Stringent environmental standards of emissions of sulfur compounds, together with low sulfur specifications for fossil fuel products, have resulted in making sulfur management critical in modern power generation and energy use. Some processes where such sulfur management is important include gasification or liquefaction of coal, smelting of various sulfide containing ores, the sweetening of sour natural gas, oil refining, petrochemical production, destructive distillation of coal and oil shale, and the production and use of hydrogen sulfide containing geothermal steam and liquid for generating electricity. As modern power generation equipment process fossil fuel products with higher sulfur contents, the need for more efficient, low cost sulfur recovery processes will also increase.

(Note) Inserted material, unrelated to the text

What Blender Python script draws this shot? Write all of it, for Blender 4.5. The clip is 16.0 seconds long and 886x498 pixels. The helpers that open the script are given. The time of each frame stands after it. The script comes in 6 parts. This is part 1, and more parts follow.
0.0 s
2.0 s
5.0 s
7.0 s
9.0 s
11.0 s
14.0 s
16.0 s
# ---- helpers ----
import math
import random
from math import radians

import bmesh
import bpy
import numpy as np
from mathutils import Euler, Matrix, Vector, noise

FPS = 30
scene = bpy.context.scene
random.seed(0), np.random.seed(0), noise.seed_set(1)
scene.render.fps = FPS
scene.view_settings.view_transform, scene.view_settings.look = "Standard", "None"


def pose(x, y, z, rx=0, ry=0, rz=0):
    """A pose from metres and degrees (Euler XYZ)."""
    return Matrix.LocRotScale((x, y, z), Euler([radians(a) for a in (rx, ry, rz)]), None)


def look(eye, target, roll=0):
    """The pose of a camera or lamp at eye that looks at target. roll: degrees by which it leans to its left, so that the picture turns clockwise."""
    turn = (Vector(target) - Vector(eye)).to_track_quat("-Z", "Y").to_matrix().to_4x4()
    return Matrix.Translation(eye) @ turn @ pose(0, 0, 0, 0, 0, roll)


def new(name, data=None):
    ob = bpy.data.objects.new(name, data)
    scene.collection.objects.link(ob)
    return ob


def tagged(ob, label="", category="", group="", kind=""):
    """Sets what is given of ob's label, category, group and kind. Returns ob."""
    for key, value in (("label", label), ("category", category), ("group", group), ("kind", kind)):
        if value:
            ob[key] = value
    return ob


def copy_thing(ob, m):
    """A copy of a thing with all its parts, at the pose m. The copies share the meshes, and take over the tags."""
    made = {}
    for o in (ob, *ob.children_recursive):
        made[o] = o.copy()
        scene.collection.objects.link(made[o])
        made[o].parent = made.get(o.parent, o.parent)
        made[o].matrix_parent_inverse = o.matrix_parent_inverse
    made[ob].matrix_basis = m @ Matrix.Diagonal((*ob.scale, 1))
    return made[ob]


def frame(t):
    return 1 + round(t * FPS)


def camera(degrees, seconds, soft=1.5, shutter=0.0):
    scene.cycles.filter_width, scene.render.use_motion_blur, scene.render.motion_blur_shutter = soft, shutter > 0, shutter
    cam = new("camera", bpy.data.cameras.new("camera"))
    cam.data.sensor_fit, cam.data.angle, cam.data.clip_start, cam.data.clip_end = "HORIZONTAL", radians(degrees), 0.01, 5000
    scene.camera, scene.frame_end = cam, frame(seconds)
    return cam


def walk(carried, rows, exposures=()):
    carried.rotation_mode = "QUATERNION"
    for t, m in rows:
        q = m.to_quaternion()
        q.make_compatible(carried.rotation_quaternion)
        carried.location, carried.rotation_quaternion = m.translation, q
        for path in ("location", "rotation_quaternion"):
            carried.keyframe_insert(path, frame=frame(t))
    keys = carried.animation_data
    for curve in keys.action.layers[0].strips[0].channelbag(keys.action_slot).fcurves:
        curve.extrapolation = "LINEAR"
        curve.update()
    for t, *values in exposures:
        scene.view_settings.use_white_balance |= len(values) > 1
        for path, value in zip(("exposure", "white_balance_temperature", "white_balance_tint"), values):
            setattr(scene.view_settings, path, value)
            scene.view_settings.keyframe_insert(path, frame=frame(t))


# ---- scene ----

Sulfur species, such as H2S and COS, are generally removed from the gas or liquid stream before further processing occurs. The usual sulfur species removal process involves an amine or similar scrub to separate the sulfur species. This involves passing the gas stream through a liquid containing an amine such as monoethanolamine (MEA), diethanolamine (DEA), triethanolamine (TEA), diglycolamine (DGA), or monodiethanolamine (MDEA) with or without proprietary additives, or through use of a physical solvent such as methanol or sulfalane, or various combinations of these. The sulfur species are retained in the liquid solution as a result of their reaction with the amines and or physical absorbtion. Once most of the amines in the solution have reacted or the solvent is loaded, the amine solution is regenerated in a step known as stripping. Here, the sulfur species are liberated from the solution by pressure reduction, the application of heat to increase vapor pressure, the cleavage of the nitrogen-sulfur chemical bond, and the contacting of this material with a stripping medium such as steam. Next, in a process conducted separate from the original gas stream, the sulfur species are converted to elemental sulfur by a sulfur recovery process, which is typically carried out at low pressure. Examples of sulfur recovery processes include conventional, also known as modified, Claus processes, and sub-dewpoint Claus processes, such as cold-bed adsorption and associated tail gas conversion processes, which typically achieve over 98% sulfur recovery.

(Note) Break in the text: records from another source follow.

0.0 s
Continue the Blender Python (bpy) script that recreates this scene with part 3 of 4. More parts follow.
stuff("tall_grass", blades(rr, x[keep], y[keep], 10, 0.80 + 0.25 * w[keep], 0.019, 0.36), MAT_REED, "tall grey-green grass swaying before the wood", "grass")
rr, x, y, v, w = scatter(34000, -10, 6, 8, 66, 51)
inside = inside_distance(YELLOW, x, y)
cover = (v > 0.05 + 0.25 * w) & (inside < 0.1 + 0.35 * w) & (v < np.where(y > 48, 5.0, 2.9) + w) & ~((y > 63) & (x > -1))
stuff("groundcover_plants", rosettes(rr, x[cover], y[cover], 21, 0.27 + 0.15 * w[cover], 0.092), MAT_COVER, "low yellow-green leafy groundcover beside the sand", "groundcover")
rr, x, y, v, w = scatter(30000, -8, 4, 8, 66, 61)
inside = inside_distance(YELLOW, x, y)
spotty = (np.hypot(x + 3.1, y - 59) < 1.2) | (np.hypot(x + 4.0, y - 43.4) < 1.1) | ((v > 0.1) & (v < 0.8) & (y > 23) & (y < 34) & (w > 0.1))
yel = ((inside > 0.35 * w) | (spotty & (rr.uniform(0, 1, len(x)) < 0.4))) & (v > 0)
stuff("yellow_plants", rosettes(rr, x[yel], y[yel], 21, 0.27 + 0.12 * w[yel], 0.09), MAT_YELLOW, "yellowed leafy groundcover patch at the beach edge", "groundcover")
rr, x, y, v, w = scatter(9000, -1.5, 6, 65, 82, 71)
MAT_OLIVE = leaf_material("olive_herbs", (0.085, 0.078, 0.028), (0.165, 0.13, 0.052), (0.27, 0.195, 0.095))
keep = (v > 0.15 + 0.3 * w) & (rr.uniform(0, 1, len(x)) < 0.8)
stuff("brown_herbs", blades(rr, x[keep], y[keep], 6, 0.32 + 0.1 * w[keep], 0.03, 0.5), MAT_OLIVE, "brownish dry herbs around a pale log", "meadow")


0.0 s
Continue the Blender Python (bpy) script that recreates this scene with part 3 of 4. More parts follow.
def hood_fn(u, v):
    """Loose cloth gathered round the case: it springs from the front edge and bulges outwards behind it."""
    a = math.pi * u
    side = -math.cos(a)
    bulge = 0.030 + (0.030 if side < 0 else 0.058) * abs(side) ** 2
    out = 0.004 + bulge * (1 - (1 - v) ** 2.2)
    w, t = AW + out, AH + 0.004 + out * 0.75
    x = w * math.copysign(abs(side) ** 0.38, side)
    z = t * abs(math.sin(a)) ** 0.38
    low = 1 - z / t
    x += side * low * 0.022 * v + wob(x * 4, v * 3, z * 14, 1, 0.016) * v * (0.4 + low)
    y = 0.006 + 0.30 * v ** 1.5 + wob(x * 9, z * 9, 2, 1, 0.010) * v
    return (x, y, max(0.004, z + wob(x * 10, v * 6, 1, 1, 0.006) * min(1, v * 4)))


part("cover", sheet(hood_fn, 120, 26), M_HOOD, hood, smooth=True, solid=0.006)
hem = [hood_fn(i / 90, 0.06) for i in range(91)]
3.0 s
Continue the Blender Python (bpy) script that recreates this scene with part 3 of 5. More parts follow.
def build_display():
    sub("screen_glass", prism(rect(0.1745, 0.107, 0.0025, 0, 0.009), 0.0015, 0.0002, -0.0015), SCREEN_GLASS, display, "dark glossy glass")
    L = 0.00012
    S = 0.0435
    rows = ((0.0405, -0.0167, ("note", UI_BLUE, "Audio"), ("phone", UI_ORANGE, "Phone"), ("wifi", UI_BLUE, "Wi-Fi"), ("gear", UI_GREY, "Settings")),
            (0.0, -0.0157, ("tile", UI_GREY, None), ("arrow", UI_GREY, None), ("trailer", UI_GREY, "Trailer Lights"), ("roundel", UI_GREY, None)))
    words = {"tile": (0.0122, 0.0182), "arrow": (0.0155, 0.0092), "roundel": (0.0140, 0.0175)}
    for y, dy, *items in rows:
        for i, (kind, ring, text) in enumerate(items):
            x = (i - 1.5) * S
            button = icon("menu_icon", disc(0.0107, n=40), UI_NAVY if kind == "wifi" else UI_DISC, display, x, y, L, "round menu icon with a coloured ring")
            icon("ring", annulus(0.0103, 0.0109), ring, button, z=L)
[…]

There are several problems with these sulfur species removal processes. First, in the process of removing the sulfur species from the gas stream, other acid gases, such as CO2, and hydrocarbon fuel components are removed as well. The retention of these other acid gases or fuel components in the gas stream is desirable because their presence generates energy and/or power for example when the gas is burned and expanded in a gas turbine. Second, the sour gas stream is often at a much higher temperature and/or pressure than the sulfur species removal processes can accommodate. For example, sour syngas streams produced by the gasification of coal usually have temperatures above 250° F., while absorption or reaction of sulfur species with amine is favored at high partial pressures and low temperatures, typically 80-140° F. Adjusting the temperature and/or pressure of the sour gas stream to accommodate current sulfur species removal processes adds additional equipment and greater complexity to a plant with concurrent increases in cost. Therefore, processes that address these problems would help increase the efficiency of modern energy and power generation equipment.

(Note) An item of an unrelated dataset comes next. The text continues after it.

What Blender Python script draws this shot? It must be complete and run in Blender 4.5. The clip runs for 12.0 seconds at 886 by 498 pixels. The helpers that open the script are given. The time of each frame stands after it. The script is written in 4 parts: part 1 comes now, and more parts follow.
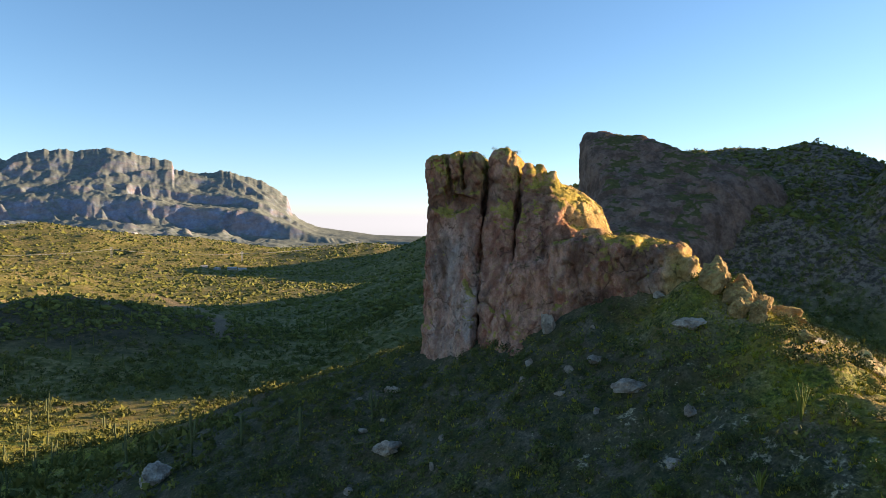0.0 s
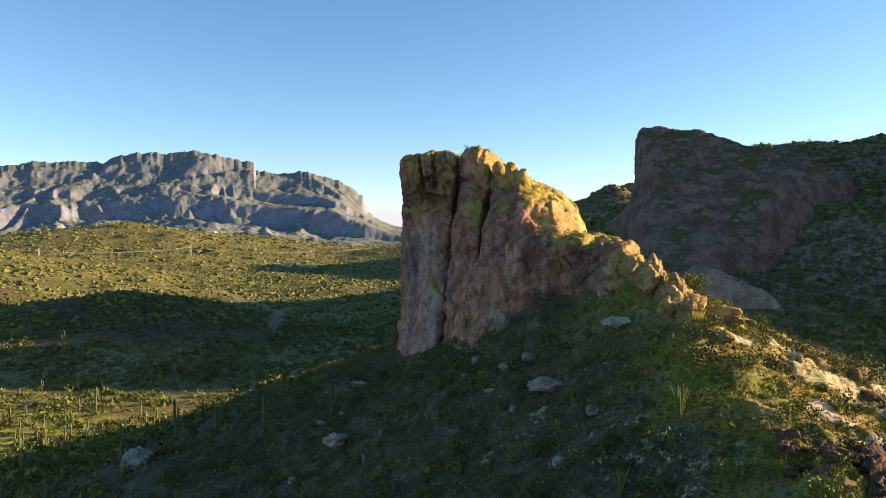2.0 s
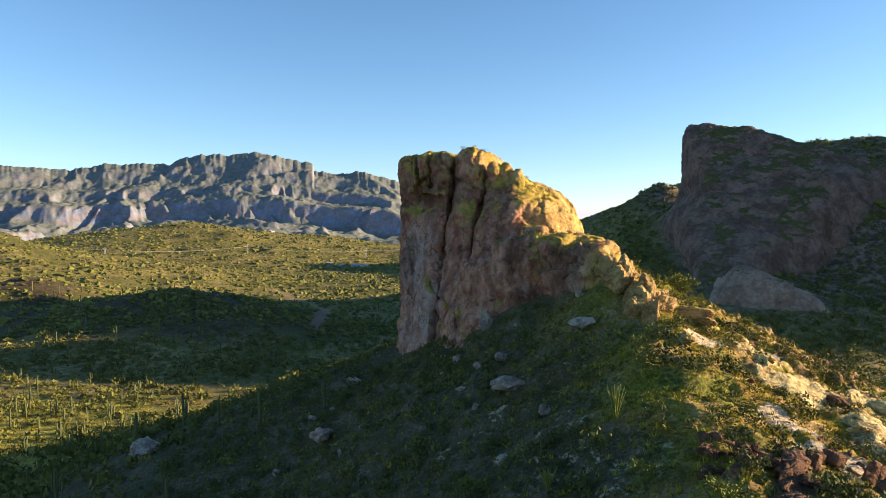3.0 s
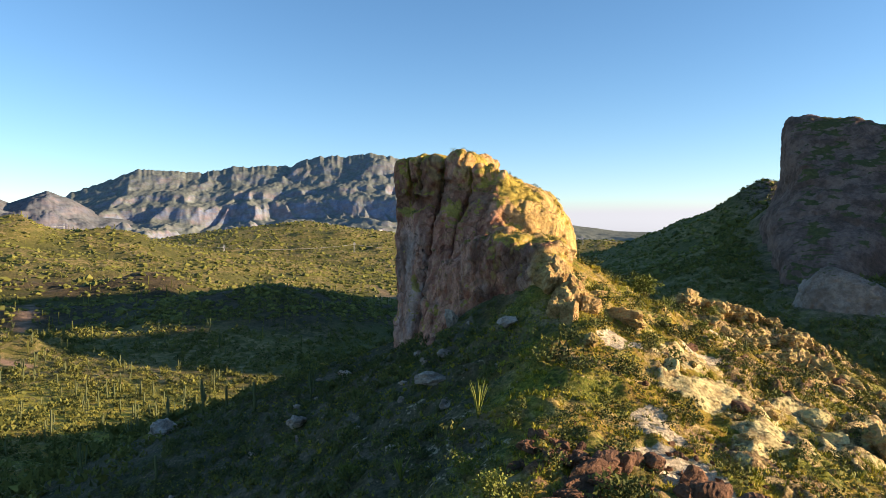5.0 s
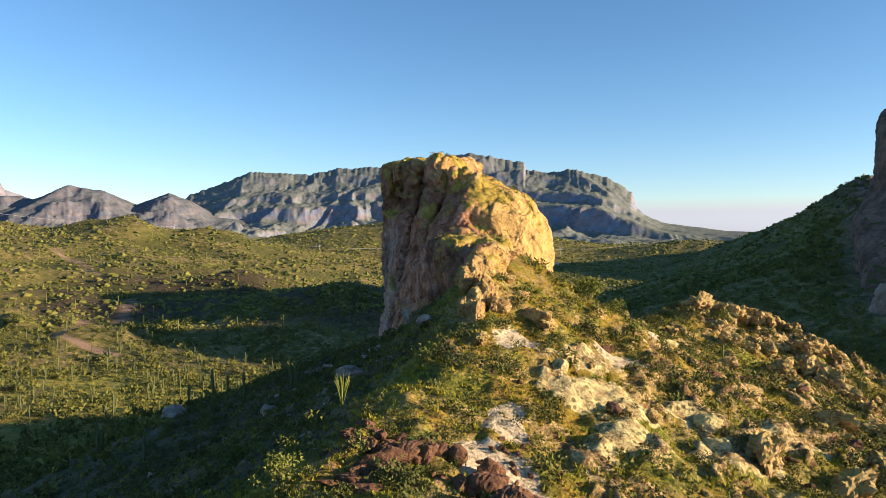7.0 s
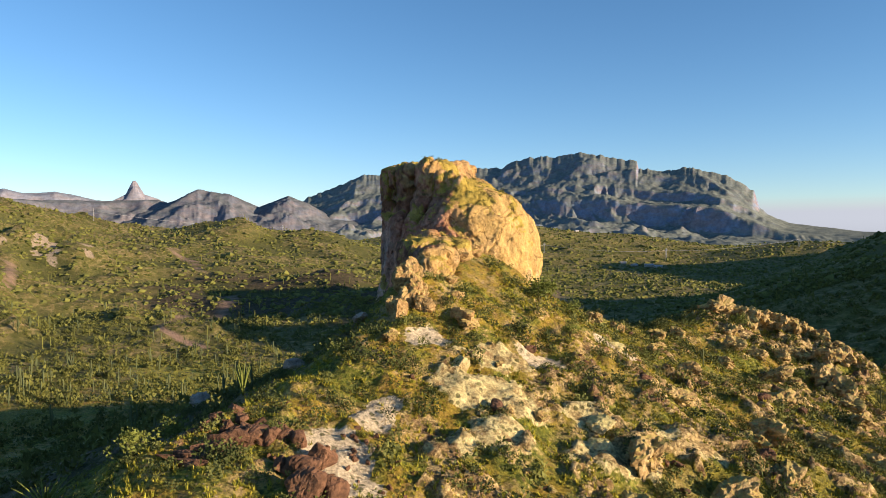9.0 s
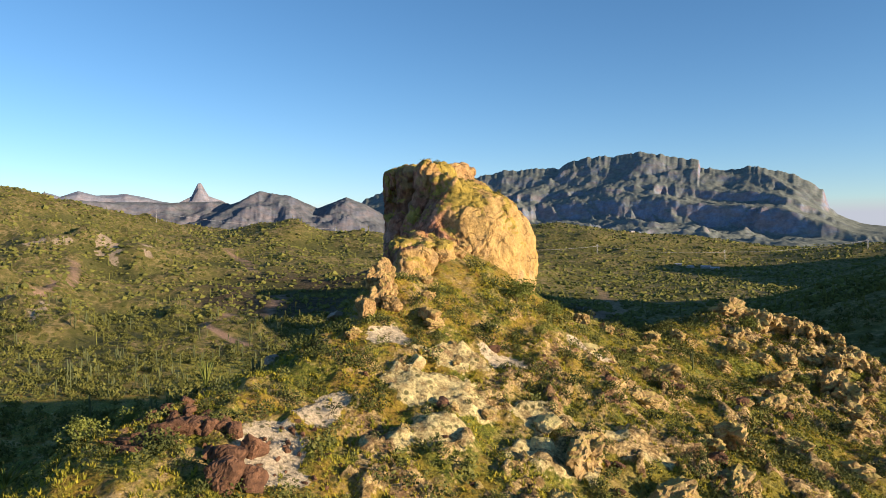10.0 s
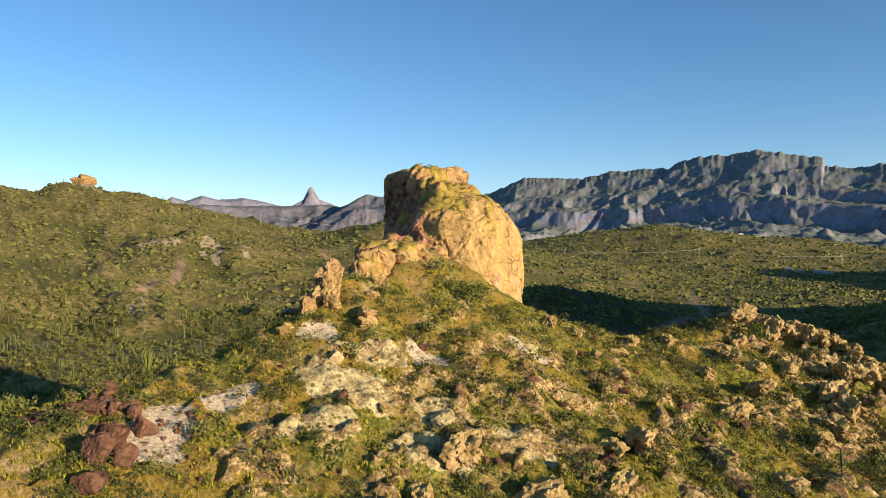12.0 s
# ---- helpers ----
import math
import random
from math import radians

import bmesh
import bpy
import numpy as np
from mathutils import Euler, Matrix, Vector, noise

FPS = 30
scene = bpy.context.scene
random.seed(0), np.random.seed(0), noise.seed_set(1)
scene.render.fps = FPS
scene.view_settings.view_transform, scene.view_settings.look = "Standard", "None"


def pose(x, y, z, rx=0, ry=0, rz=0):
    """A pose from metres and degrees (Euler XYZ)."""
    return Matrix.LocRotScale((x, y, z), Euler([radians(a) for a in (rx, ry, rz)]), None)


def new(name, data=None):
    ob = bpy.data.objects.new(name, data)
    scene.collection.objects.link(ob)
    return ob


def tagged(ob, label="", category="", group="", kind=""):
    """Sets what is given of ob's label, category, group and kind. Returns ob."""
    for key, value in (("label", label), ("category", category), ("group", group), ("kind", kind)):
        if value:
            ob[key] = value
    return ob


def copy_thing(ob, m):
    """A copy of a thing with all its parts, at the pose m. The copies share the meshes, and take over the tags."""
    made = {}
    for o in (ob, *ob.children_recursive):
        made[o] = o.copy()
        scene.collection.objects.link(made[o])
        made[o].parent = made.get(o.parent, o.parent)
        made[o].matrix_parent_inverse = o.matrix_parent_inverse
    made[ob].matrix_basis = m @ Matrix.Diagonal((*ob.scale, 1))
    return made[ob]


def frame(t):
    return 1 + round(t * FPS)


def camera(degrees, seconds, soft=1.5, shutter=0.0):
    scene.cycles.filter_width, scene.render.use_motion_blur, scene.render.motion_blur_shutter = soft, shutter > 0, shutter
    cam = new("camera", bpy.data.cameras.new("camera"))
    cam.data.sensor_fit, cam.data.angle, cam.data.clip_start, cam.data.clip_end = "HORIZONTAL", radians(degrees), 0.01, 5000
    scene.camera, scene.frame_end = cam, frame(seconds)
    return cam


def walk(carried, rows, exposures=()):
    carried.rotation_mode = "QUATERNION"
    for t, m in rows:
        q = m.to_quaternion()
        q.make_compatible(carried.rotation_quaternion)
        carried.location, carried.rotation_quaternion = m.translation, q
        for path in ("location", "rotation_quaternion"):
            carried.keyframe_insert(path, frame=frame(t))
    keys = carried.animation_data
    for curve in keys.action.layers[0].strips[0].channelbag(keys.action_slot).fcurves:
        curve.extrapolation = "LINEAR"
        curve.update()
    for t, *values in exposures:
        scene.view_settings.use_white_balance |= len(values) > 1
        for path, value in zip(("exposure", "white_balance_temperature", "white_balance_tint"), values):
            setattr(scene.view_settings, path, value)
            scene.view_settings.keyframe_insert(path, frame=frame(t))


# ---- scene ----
cam = camera(64.4, 12.0, soft=0.8)
METRES, EYE, TILT, LEAN, TURN = 150.0, 60.0, -1.05, 0.0, 0.0
ROWS = [
    (0.0, 0.0, 0.0, 0.0, 0.0, 0.0, -0.0),
    (0.5, 0.0306, -0.0015, -0.0004, 0.65, -0.03, 0.0),
    (1.0, 0.064, -0.0027, -0.0005, 1.8, -0.08, 0.02),
    (1.5, 0.0997, -0.0034, -0.0005, 3.99, -0.1, -0.01),
    (2.0, 0.1375, -0.0041, -0.0004, 6.28, -0.14, -0.03),
    (2.5, 0.1774, -0.0036, -0.0002, 8.61, -0.16, -0.07),
    (3.0, 0.2185, -0.0025, 0.0003, 10.94, -0.2, -0.11),
    (5.0, 0.3866, 0.0158, 0.0025, 20.27, -0.35, -0.3),
    (5.5, 0.4291, 0.0236, 0.0033, 22.41, -0.38, -0.36),
    (6.0, 0.4714, 0.0335, 0.0041, 24.52, -0.4, -0.4),
    (6.5, 0.5131, 0.0451, 0.0047, 26.53, -0.42, -0.45),
    (7.0, 0.554, 0.0591, 0.0052, 28.63, -0.44, -0.48),
    (9.0, 0.7156, 0.1278, 0.0076, 37.78, -0.46, -0.59),
    (9.5, 0.7544, 0.1494, 0.0083, 40.11, -0.46, -0.63),
    (10.0, 0.7923, 0.1726, 0.009, 42.51, -0.45, -0.67),
    (10.5, 0.8291, 0.1972, 0.0096, 44.92, -0.45, -0.72),
    (11.0, 0.8648, 0.2233, 0.0104, 47.17, -0.43, -0.76),
    (11.5, 0.8989, 0.2502, 0.0109, 49.21, -0.42, -0.8),
    (12.0, 0.931, 0.2782, 0.0114, 51.22, -0.39, -0.86),
]
walk(cam, [(t, pose(0, 0, EYE, TILT, LEAN, TURN) @ pose(METRES * x, METRES * y, METRES * z, 90 + pitch, roll, yaw)) for t, x, y, z, yaw, pitch, roll in ROWS],
     exposures=((0.0, 1.26, 7750, 22), (6.0, 1.04, 7150, 20), (12.0, 0.56, 6650, 18)))

# ---- world and sun ----
SUN_AZ, SUN_EL = 14.0, 12.4          # degrees from +x towards +y, degrees above the horizon
world = bpy.data.worlds.new("sky")
scene.world = world
world.use_nodes = True
wn = world.node_tree.nodes
sky = wn.new("ShaderNodeTexSky")
sky.sky_type = "NISHITA"
sky.sun_disc = False
sky.sun_elevation = radians(SUN_EL)
sky.sun_rotation = radians(90.0 - SUN_AZ)
sky.altitude = 600.0
sky.air_density = 0.85
sky.dust_density = 0.3
sky.ozone_density = 3.0
wn["Background"].inputs["Strength"].default_value = 0.118
deep = wn.new("ShaderNodeHueSaturation")
deep.inputs["Saturation"].default_value = 1.13
deep.inputs["Hue"].default_value = 0.494
world.node_tree.links.new(sky.outputs["Color"], deep.inputs["Color"])
# the dusty air near the horizon is pale, not yellow
parts = wn.new("ShaderNodeSeparateColor")
ratio = wn.new("ShaderNodeMath")
ratio.operation = "DIVIDE"
share = wn.new("ShaderNodeMapRange")
share.interpolation_type = "SMOOTHSTEP"
share.inputs["From Min"].default_value, share.inputs["From Max"].default_value = 0.60, 0.92
grey = wn.new("ShaderNodeRGBToBW")
pale = wn.new("ShaderNodeVectorMath")
pale.operation = "SCALE"
pale.inputs[0].default_value = (0.74, 0.84, 0.95)
haze = wn.new("ShaderNodeMixRGB")
for a, b in ((deep.outputs["Color"], parts.inputs["Color"]), (parts.outputs["Red"], ratio.inputs[0]), (parts.outputs["Blue"], ratio.inputs[1]), (ratio.outputs[0], share.inputs["Value"]),
             (deep.outputs["Color"], grey.inputs["Color"]), (grey.outputs["Val"], pale.inputs["Scale"]), (share.outputs["Result"], haze.inputs["Fac"]),
             (deep.outputs["Color"], haze.inputs["Color1"]), (pale.outputs["Vector"], haze.inputs["Color2"]), (haze.outputs["Color"], wn["Background"].inputs["Color"])):
    world.node_tree.links.new(a, b)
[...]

One process is currently available which directly reacts the sulfur species in a syngas stream to sulfur without first treating them with a sulfur species removal system. This process is called “Selective Catalytic Oxidation of Hydrogen Sulfide” (SCOHS) (Department of Energy website, http://www.netl.doe.gov/coalpower/gasification/gas-clean/index.html (viewed Oct. 22, 2003)). This process has limitations however. First, the catalyst which converts the sulfur species to elemental sulfur comprises activated carbon, unlike the alumina catalyst used in most conventional and sub-dewpoint Claus sulfur recovery processes. Second, SCOHS operates at temperatures below 300° F., and preferably below 250° F., which is only slightly above the melting point of sulfur. A new process that would be adaptable for use with current Claus sub-dewpoint reactor and catalyst technology and would operate at higher temperatures would represent a significant advance in the art.
The present invention solves these problems and provides a new method of removing sulfur species from a sour gas stream.